None of us know how long we have.
Over a decade ago, on the Friday before Mother's day-I was told I might die or the alternative, I would need a heart transplant. Maybe one day I'll tell the long version but the shorter one is that obviously neither happened. For many, many years I was feeling incredibly good. I had a whole new perspective on life and felt like a cat who was given another life. Lately things have not been so great but I thought it was just aging (yes, I'm officially middle aged). However, last week I went to the doctor over something very minor and am now facing a brain MRI. So far we are not hearing such good things. I hope to come back and change this post in less than a week.
None of us know how long we have.
We recently lost a loved one. I wish I had known him better but I knew enough to confirm my belief that people should not all be made like so many cookies-with cookie cutters. How boring that would be!
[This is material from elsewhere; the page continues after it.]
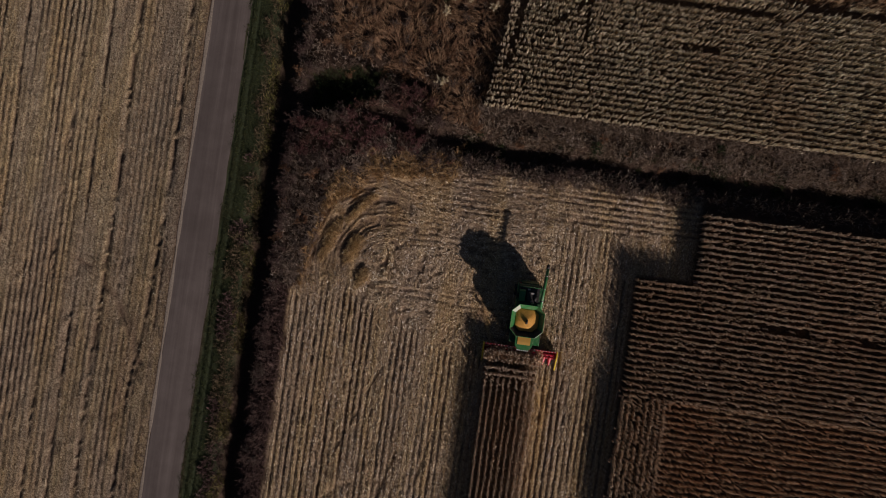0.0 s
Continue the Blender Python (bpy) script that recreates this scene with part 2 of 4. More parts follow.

I do not define my spiritual beliefs with a denomination affiliation but I believe in God. For many years I thought I had to earn God's love. I viewed God as a big, rather strict, Father in the sky who was mostly unhappy with me. That has changed completely. God is LOVING. I don't claim to know it all, as often and as much as I have read the Bible, I just basically have a confession: I really don't get it. I choose to live and love completely and try hard not to intentionally hurt another person.
So back to the story. I am so thankful that the doctor's prognosis was wrong and I didn't die but many people that I love did. My nephew died before he turned one. Both of my grandmothers passed away. I lost an old boyfriend (and dear friend) in a plane accident.
Get to know the people in your lives that you have been thinking are too different or that their lives are too different from yours-whether it is the church they go to, their social status, their appearance, whatever. We are all human and God loves us ALL. By getting to know them you may learn something. You may find your own world is too "cookie cutterish".
If someone has hurt you and you haven't forgiven them, do so now. Give them a chance.
As Marianne Williamson says in her book Return to Love, "Forgiveness is the key to inner peace because it is the mental technique by which our thoughts are transformed from fear to love." Choose love.
None of us know how long we have to live.
None of us know how long the people we love have to live.